If in the 1960s the utopianism of collectives was about erasing boundaries, I feel today that collectivization is about finding new modes of living and existing in the artistic community and within contemporary societies. The poet Adília Lopes writes: “It’s over/ the age/ of ruptures// I want/ to be/ repairer/ of breaches.”(6) As more art schools open and programs are organized to accredit artists and put them out into the market, how can we make our existing and living more sustainable for the present and future? How can we afford ever more artists when governments everywhere are cutting funding? If dance companies became artistically obsolete and financially impractical, how are we going to organize ourselves on a less precarious basis and without deepening exclusion? Collectivization, cooperativism, and association are an opportunity to continue to reconfigure dance practice from within its modes of production that may also be a mode of survival in an evermore violent, individualistic world that continues to pursue war and colonialism as means for growth, development, and ultimate self-defense.


Footnotes

  1. Gilles Deleuze, Félix Guattari, A Thousand Plateaus: Capitalism and Schizophrenia (Minneapolis: University of Minnesota Press, 1987[1980]), 3. 

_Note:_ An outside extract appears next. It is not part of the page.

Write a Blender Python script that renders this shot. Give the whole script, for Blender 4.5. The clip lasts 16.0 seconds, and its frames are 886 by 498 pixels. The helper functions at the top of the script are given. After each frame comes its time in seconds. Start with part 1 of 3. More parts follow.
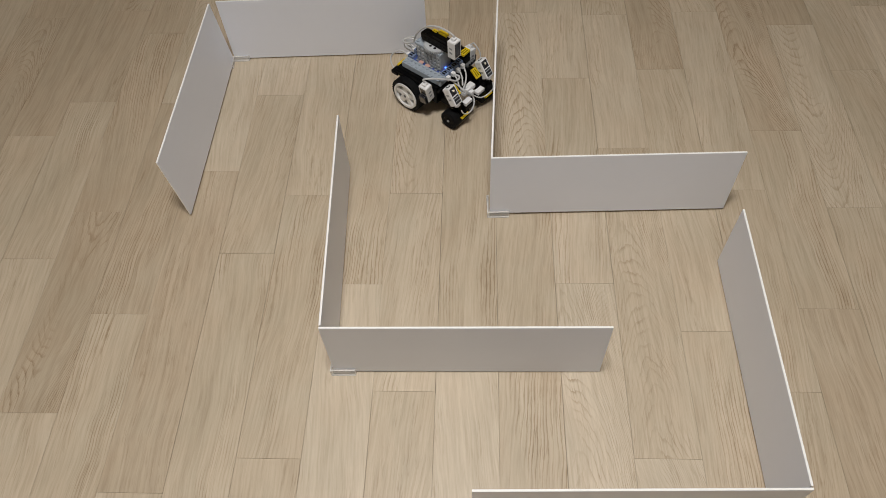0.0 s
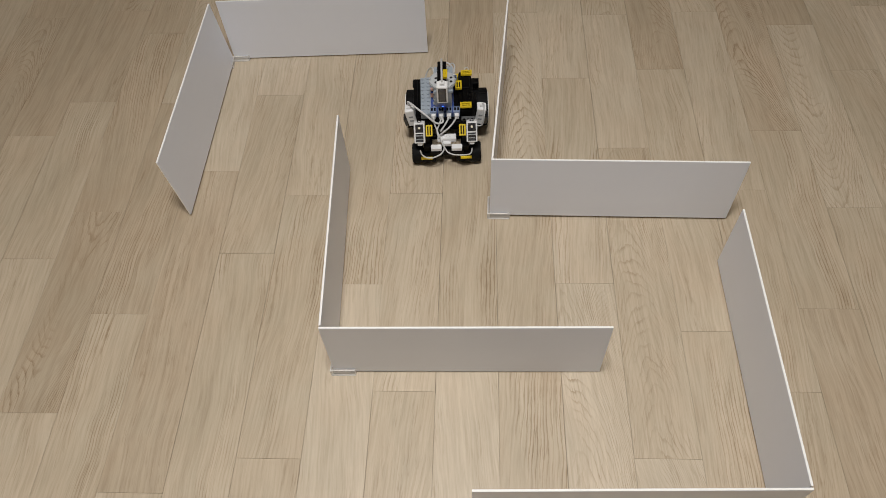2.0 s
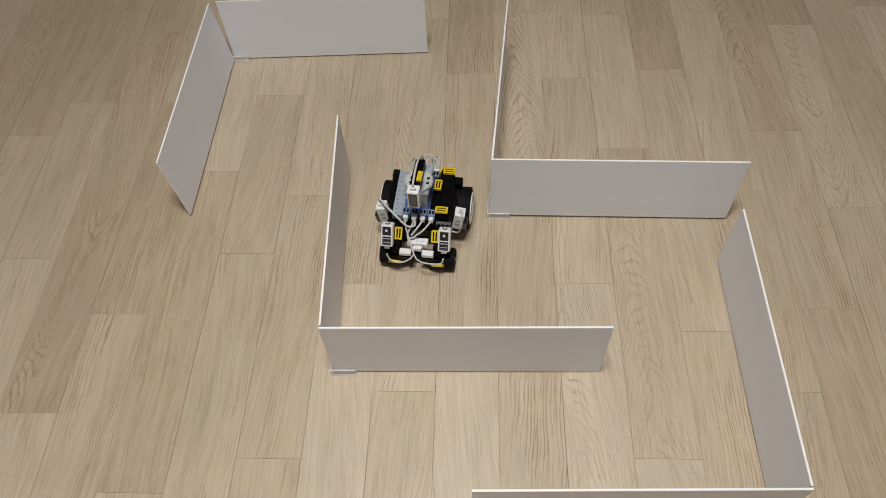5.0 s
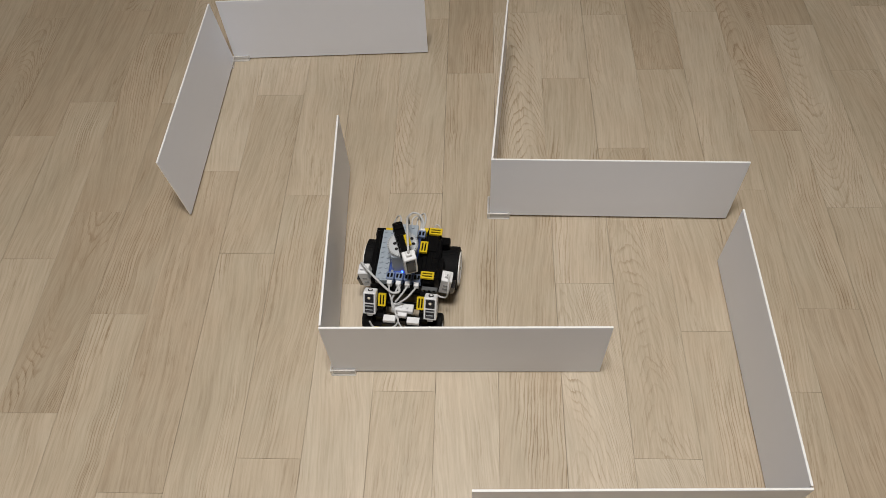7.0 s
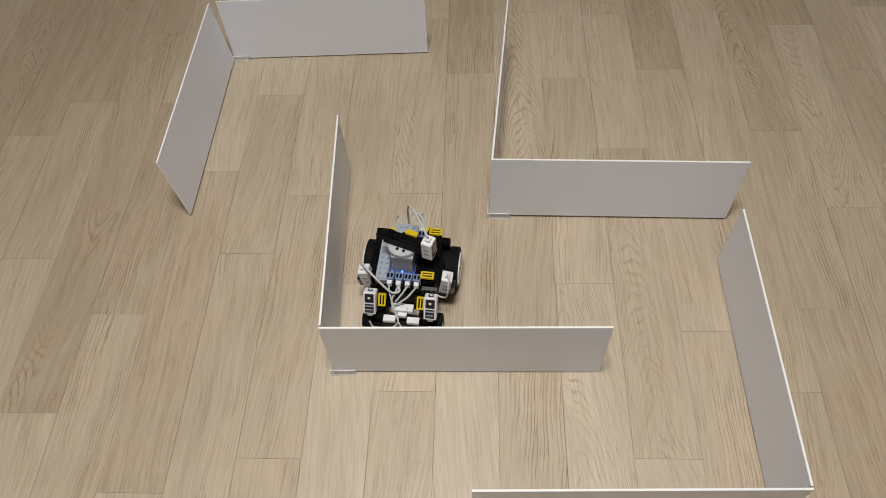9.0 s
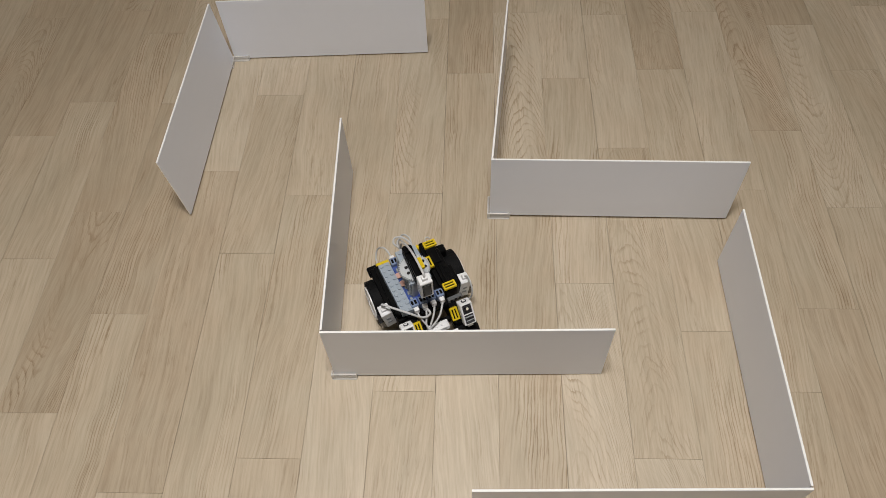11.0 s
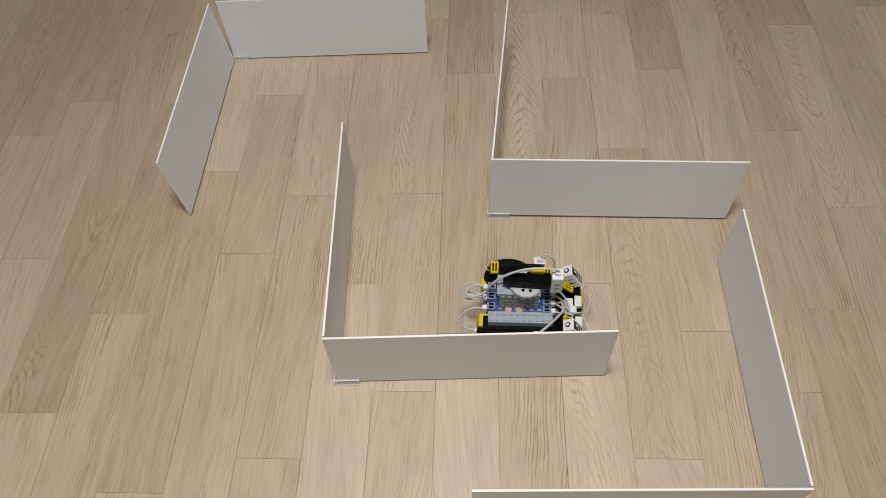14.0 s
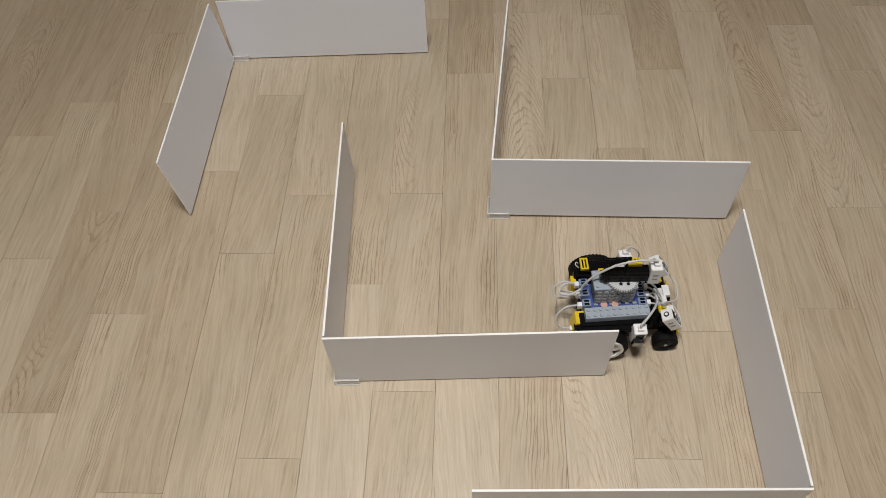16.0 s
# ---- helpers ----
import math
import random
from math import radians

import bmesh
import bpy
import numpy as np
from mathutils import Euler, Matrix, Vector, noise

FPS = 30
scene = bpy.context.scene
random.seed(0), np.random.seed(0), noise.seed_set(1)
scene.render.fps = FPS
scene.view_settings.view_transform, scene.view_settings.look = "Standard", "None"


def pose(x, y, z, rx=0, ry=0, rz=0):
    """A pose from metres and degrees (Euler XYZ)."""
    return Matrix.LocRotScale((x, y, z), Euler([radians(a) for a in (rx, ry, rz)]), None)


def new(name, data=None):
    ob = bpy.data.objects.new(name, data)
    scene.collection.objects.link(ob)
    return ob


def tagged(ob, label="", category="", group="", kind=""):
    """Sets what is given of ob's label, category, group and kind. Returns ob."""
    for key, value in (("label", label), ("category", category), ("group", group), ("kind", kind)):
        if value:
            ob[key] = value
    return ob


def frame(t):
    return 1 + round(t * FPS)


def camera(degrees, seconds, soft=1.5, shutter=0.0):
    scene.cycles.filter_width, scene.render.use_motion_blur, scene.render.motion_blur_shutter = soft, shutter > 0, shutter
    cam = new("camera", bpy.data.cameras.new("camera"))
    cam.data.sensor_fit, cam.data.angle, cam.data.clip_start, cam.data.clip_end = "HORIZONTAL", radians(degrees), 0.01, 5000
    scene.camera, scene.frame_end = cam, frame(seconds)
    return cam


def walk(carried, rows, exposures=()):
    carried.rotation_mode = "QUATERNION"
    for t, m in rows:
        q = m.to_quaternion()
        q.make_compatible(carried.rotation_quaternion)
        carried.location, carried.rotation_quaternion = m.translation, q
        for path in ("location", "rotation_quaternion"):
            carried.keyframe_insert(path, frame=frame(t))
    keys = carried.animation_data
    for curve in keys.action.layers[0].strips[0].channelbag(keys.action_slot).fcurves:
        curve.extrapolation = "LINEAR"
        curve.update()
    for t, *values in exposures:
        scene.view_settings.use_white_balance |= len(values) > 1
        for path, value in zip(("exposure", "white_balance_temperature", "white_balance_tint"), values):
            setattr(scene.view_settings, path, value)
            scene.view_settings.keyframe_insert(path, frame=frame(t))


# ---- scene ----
cam = camera(61.81, 16.0, soft=0.9)
EYE = pose(0.0, 0.0, 0.8769, 34.176, 2.122, 1.62)
walk(cam, [(0.0, EYE), (16.0, EYE)])

# ---- light ----
world = bpy.data.worlds.new("room_air")
world.use_nodes = True
world.node_tree.nodes["Background"].inputs[0].default_value = (0.9, 0.93, 1.0, 1)
world.node_tree.nodes["Background"].inputs[1].default_value = 0.02
scene.world = world
scene.view_settings.exposure = 0.0
LAMP_AT, LAMP_SIZE = (-0.07, 0.19, 2.15), (0.48, 0.32)
lamp_data = bpy.data.lights.new("ceiling_glow", "AREA")
lamp_data.shape, lamp_data.size, lamp_data.size_y = "RECTANGLE", *LAMP_SIZE
lamp_data.energy, lamp_data.color = 17.6, (1.0, 0.972, 0.936)
lamp_data.spread = radians(126)
lamp = new("ceiling_glow", lamp_data)
lamp.matrix_world = pose(*LAMP_AT)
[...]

  2. Part of a workshop led by Xavier le Roy and Christophe Wavelet for the master program e.x.er.c.e, in Montpellier, 2011. Continuous Project Altered Daily was later performed at CCN Montpellier in the same year and at Festival D'Automne in Paris in 2012.
  3. Gil Mendo, O “performer” criador, in program note for “Maratona para a Dança”, Lisboa, 1993. Republished in Coreia #8, ed.  João dos Santos Martins, II (March 2023). Available at: https://coreia.pt/wp-content/uploads/2025/02/coreia-08-para-gil.pdf#page=10.
  4.  Bojana Cvejić Collectivity? You mean collaboration?, 2005, available at: https://transversal.at/transversal/1204/cvejic/en.
  5. Rudolf von Laban, F. C. Lawrence, Effort: Economy of Human Movement (London: MacDonald and Evans, 1947).
  6. Adília Lopes, Le Vitrail la Nuit / A Árvore Cortada. (Lisboa: Etc. 2006), 24.